In Reply to: Black Ratsnakes posted by R J on October 11, 1997 at 19:07:07:

: I caught my first snake; a common garter snake, when I was seven years old. For the next ten years my parents put up with a succession of different reptiles and amphibians. Most of them would be released in the fall, although there was one garter snake that I kept for three years.
: My entire military career (3 1/2 years) was spent in Louisiana, and although it was a state rich in reptile life, I never kept any of the many snakes and lizards that I caught while I lived there. The last weekend I was in Louisiana I caught the best specimen of a speckled kingsnake I’ve ever seen. He came home with me.
: Unfortunately, the only food he seemed interested in was other snakes. I didn’t want to lay in a supply of watersnakes to feed him through the winter, so he found a home with the then fledgling Indianapolis zoo. That ended my association with snake keeping for the next twenty years.
: In May of 1995, circumstances that I won’t go into here, led me to attend a reptile show at the Indiana State Fairgrounds.

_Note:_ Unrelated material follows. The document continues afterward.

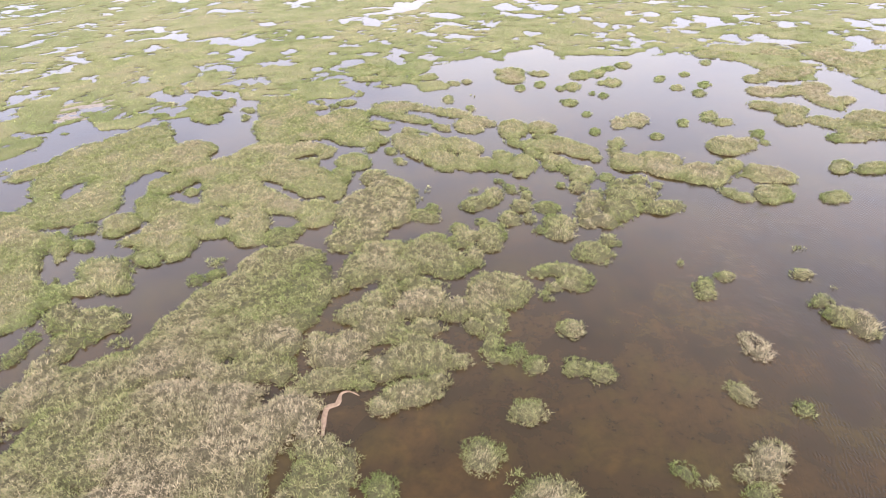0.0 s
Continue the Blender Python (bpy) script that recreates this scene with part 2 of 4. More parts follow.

Before I left I’d decided that it was time to rediscover my childhood.
: As I started to go to different reptile shows and acquire a few snakes, I was struck by the complete absence of the snake I had most enjoyed during my teenage years. Black ratsnakes were available, but only as different color mutations or as wild caught. No one it seemed, was interested in captive breeding, plain, run-of-the-mill black ratsnakes.
: I had all but given up ever finding “normal” hatchlings, when fate stepped in.
: A few weeks ago the local pet shop contacted me about identifying some snakes. A family in one of the neighboring counties had found some eggs in a rotted log in front of their house. The eggs were starting to hatch, and they wondered what kind they were. On the drive to their house I was hoping, and the hope was rewarded. There were eight hatchling black ratsnakes in a half-gallon jar / terrarium. We were quickly able to agree on a price, and I left with the entire brood. Although they were not captive bred, they were captive hatched, and that was good enough to satisfy me.
: There is a sidebar to this story for all the people who exercise rigid temperature controls on the eggs they produce by captive breeding, by way of expensive incubators.
: The eggs in this story were removed from a rotting log. They were then placed in a glass jar along with humus from the log. As near as I can determine, there was no attempt made to put the eggs in the jar in the same position they were in while in the log. The jar was placed on a window-sill, and 100% hatched.